Attached is the capture from the scope from the PM version since that’s the one I used in the video. Keep in mind that I am using a Hantek CC-65 that is rated for the lowest reading of 20mA although I have seen this go down to 5mA before it fails.
I tested this with looping the wire on the clamp two and three times and had the same waveform without the loop.
I also confirmed this Shelly1PM exhibited the same behavior using the 121GW, as did the standard Shelly1.
I am also including two screen shots.
The one with 11.5mA is just the shelly being powered.
The one showing 20mA (actual is 18.5mA) is just the shelly engaging the relay without any light bulb.
Hello Scott,
many thanks for your oscillograms!
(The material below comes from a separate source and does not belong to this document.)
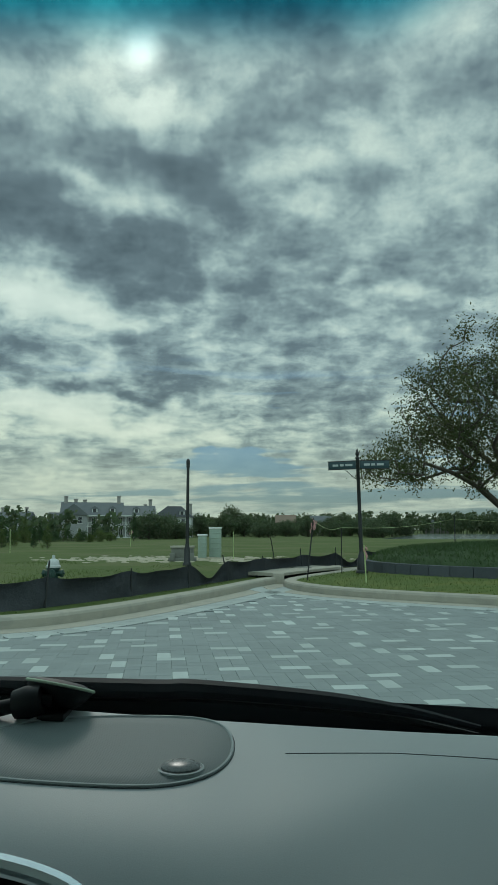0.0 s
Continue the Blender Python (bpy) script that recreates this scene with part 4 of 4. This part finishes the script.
part("speaker_grille", bm, GRILLE, dash, "finely perforated grey speaker cover", smooth=3)
bm = bmesh.new()
loop = [own((x, y, dash_height(x, y) + 0.001)) for x, y in gl]
tube(bm, loop + loop[:2], 0.0014, 6)
part("grille_rim", bm, PLASTIC, dash)
bm = bmesh.new()
loop = [own((gc[0] + (x - gc[0]) * 1.018, gc[1] + (y - gc[1]) * 1.03, dash_height(x, y) + 0.0001)) for x, y in gl]
tube(bm, loop + loop[:2], 0.0003, 5)
part("grille_seam", bm, PLASTIC_DARK, dash)
sx, sy = -0.053, 0.572
sz = dash_height(sx, sy)
bm = bmesh.new()
turned(bm, [(0.0, -0.002), (0.0185, -0.002), (0.0185, 0.0012), (0.017, 0.0018), (0.016, 0.0008)], own((sx, sy, sz)), 24)
part("sensor_ring", bm, PLASTIC, dash)
bm = bmesh.new()
turned(bm, [(0.0155, 0.0005), (0.015, 0.0025), (0.0125, 0.0042), (0.008, 0.0054), (0.0, 0.0058)], own((sx, sy, sz)), 24)
part("light_sensor", bm, SENSOR, dash, "smooth grey sensor dome")

# seams in the pad
for line in ([(0.03, 0.605), (0.09, 0.608), (0.16, 0.610), (0.21, 0.610), (0.258, 0.610)], [(0.274, 0.606), (0.281, 0.622), (0.288, 0.638), (0.297, 0.66)]):
    bm = bmesh.new()
    tube(bm, [own((x, y, dash_height(x, y) + 0.0002)) for x, y in smooth_line(line, 0.01)], 0.0004, 5)
    part("seam", bm, PLASTIC_DARK, dash)
bm = bmesh.new()
block(bm, (0.535, -0.003, -0.002), (0.575, 0.003, 0.002), 0.001)
bmesh.ops.transform(bm, matrix=Matrix.Translation((CX - 0.02, 0.565, 0.945)) @ Matrix.Rotation(radians(-60), 4, "X"), verts=bm.verts)
part("moulded_badge", bm, PLASTIC_DARK, dash, "faint moulded lettering bar")

# bright strip along the centre screen's upper edge
bm = bmesh.new()
strip = smooth_line([(-0.42, 0.45, 1.118), (-0.28, 0.453, 1.114), (-0.19, 0.452, 1.107), (-0.13, 0.446, 1.099), (-0.095, 0.436, 1.088), (-0.08, 0.42, 1.07)], 0.008)
tube(bm, [own(p) for p in strip], 0.0055, 8)
part("bright_strip", bm, CHROME, dash, "satin bright trim strip")
bm = bmesh.new()
loft(bm, [[own((x, y - 0.004, z - 0.006)), own((x, y - 0.015, z - 0.15))] for x, y, z in strip], closed=False)
bmesh.ops.solidify(bm, geom=bm.faces[:], thickness=0.006)
part("screen_housing", bm, BLACK, dash)

# side air vent
vent = part("air_vent", loft(bmesh.new(), [[vent_plane(vm[0] + (x - vm[0]) * k, vm[1] + (z - vm[1]) * k, out) for x, z in smooth_line(VENT + VENT[:1], 0.004)[:-1]]
                                           for k, out in ((1.12, -0.012), (1.10, 0.0005), (1.06, 0.003), (0.98, 0.0038), (0.93, 0.003), (0.90, 0.0015), (0.89, -0.003))], caps=False), PLASTIC, car, "grey vent surround with dark slats", smooth=0.9)
bm = bmesh.new()
loft(bm, [[vent_plane(vm[0] + (x - vm[0]) * k, vm[1] + (z - vm[1]) * k, out) for x, z in smooth_line(VENT + VENT[:1], 0.004)[:-1]] for k, out in ((0.895, -0.002), (0.88, -0.01), (0.84, -0.045), (0.01, -0.047))], caps=False)
part("duct", bm, BLACK, vent)
for (ax, az), (bx, bz) in (((0.477, 1.000), (0.512, 1.024)), ((0.482, 0.987), (0.526, 1.016)), ((0.489, 0.974), (0.538, 1.006)), ((0.512, 0.970), (0.549, 0.994))):
    (ax, az), (bx, bz) = on_vent(ax, az), on_vent(bx, bz)
    bm = bmesh.new()
    d = Vector((bx - ax, 0, bz - az)).normalized()
    px, pz = -d.z * 0.0016, d.x * 0.0016
    ring = lambda x, z: [vent_plane(x - px, z - pz, -0.001), vent_plane(x + px, z + pz, -0.001), vent_plane(x + px * 0.7 + 0.002, z + pz * 0.7 + 0.004, -0.022), vent_plane(x - px * 0.7 + 0.002, z - pz * 0.7 + 0.004, -0.022)]
    loft(bm, [ring(ax + (bx - ax) * s, az + (bz - az) * s) for s in (0, 0.5, 1)])
    part("slat", bm, PLASTIC, vent)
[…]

Very interesting.
So inside these modules are small and simple SMPUs, which create small square wave current pulses, which have a high Crest factor, like the problem in ACV, with high DC superimposed.
The 121GW, like many other DMMs, calculates the RMS by fast digitizing and directly calculating the sum of the squared values of the samples.
The amplitude of about 55mA
pp of these pulses in the idle case would normally create an overrange, as this is 10 times the 5mA range, which is for some reason not detected by the HY3131, or by the SW.
Dave has built in an additional x10 amplifier to feature 'low burden' on the current ranges, and the HY3131 provides additionally two selectable x10 stages. So I assume, that an undetected analogue signal clipping inside the HY3131 occurs. 55mA
p over 1 Ohm shunt give 55mV
p, times 10 once gives 550mV
p, and then calculated in the 50mA range to give about 12mA
rms. That's clipped to a display of about 5mA in the 5mA range, i.e. factor 2.5 low, i.e. one of the amplifiers,
or the A/D is clipping at about 2.2V
p.
This makes sense, as the HY3131 is powered from
3.3V 3.6V,
and AGND is at about 1.2V, so the positive margin is 2.4V.So as the fast A/D should be able to handle high Crest factiors, i.e. high peak amplitudes, there should be a window comparator (in SW?) to detect any pulses at its input higher than
2V +/-1V, or so, to range up in that case, although the RMS value does not exceed the current range yet. .. I've tried to figure out from the datasheet, from the configuration manual, and from the circuit diagram, how to detect such an overload condition, but could not find out, how to do this properly.